#### SET PROBLEM:
Restate the data exactly as given and keep the pictures out.

#### DATASET EXCERPT:
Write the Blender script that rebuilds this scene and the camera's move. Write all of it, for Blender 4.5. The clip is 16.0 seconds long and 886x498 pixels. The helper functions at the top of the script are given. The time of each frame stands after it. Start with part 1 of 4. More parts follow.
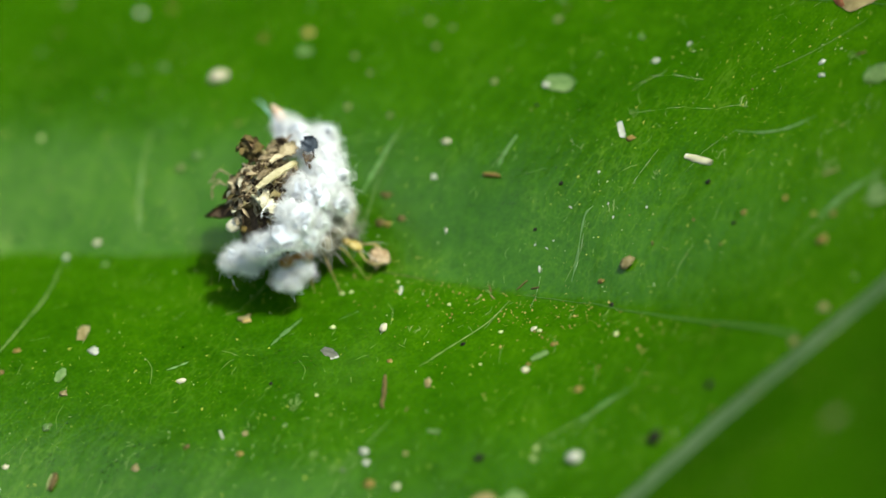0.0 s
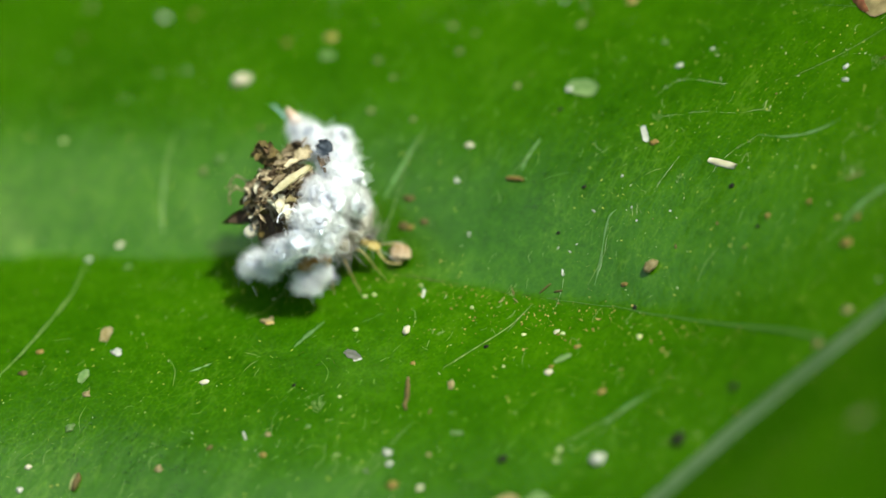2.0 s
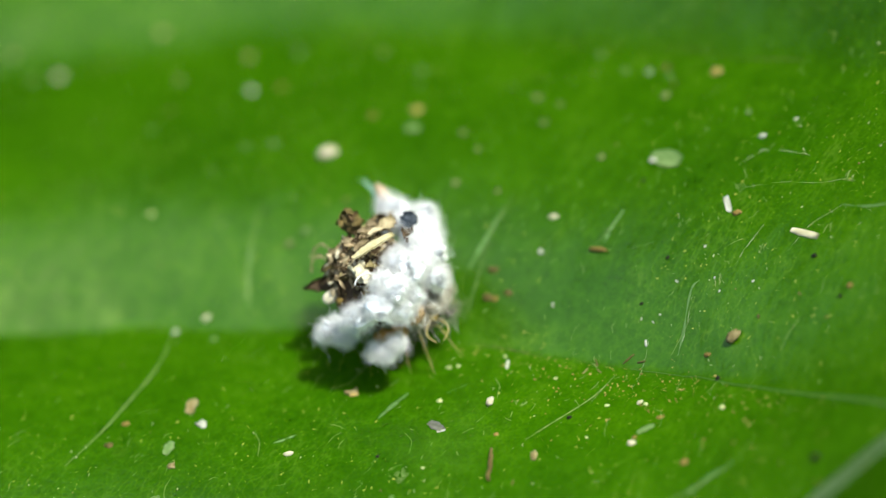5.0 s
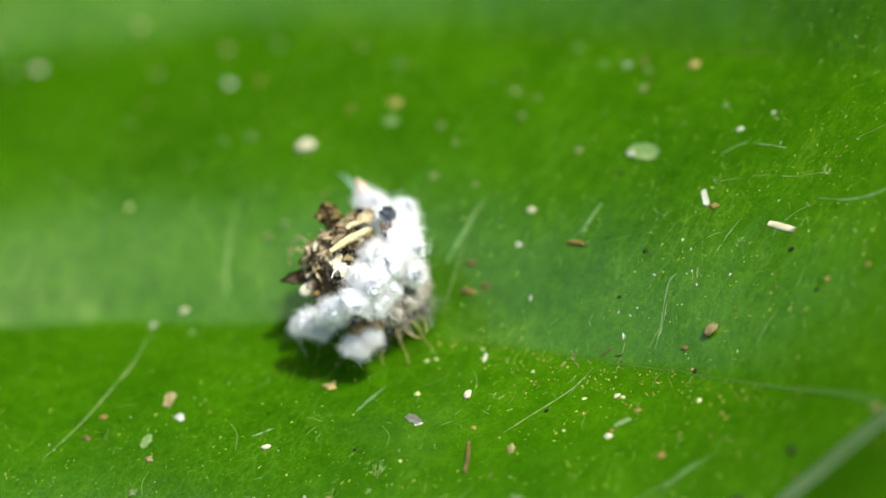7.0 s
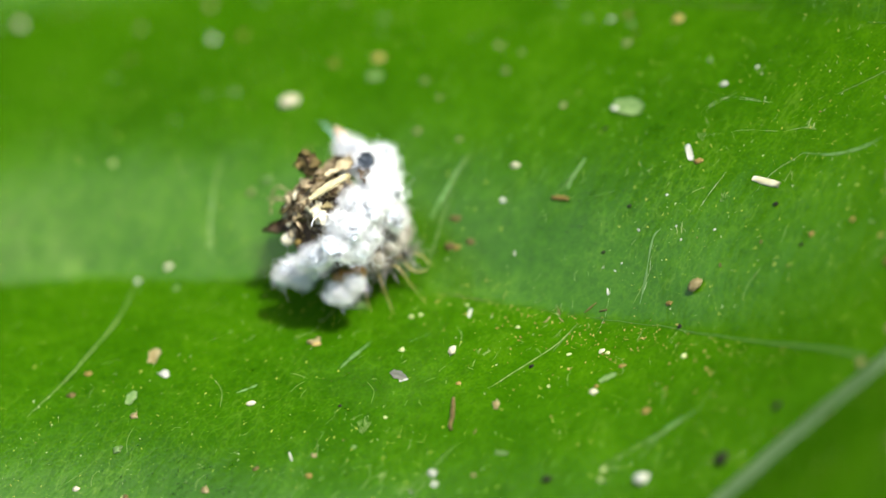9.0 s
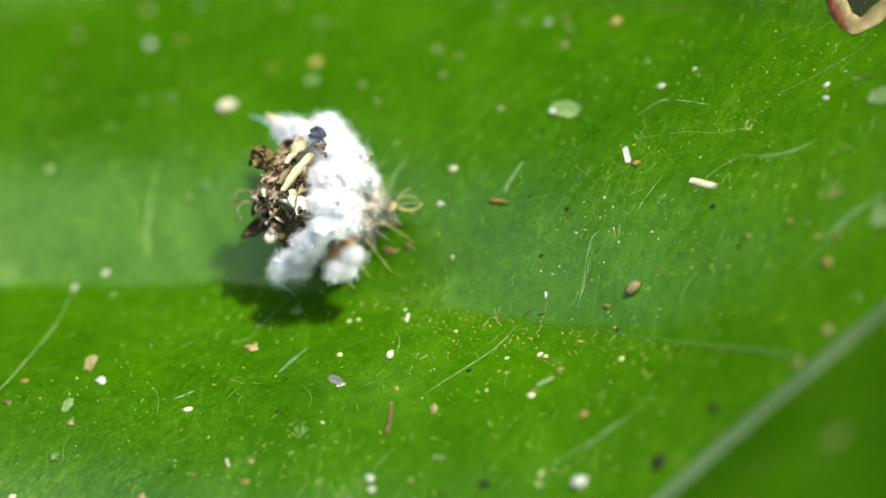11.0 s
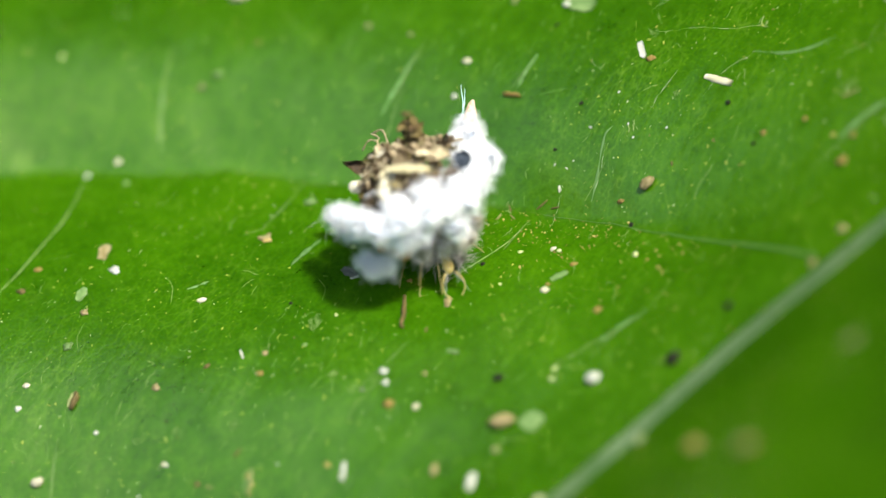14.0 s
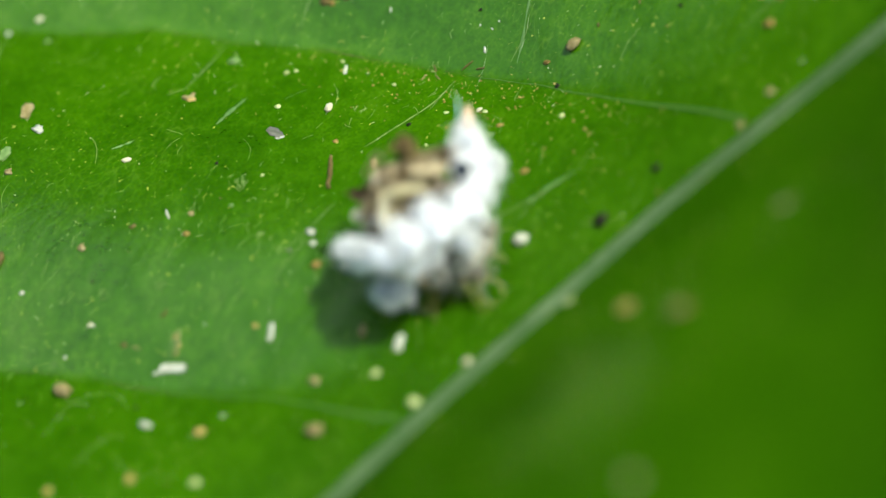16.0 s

#### RESPONSE TO THE EXERCISE:
Write the Blender script that rebuilds this scene and the camera's move. Write all of it, for Blender 4.5. The clip is 16.0 seconds long and 886x498 pixels. The helper functions at the top of the script are given. The time of each frame stands after it. Start with part 1 of 4. More parts follow.
0.0 s
2.0 s
5.0 s
7.0 s
9.0 s
11.0 s
14.0 s
16.0 s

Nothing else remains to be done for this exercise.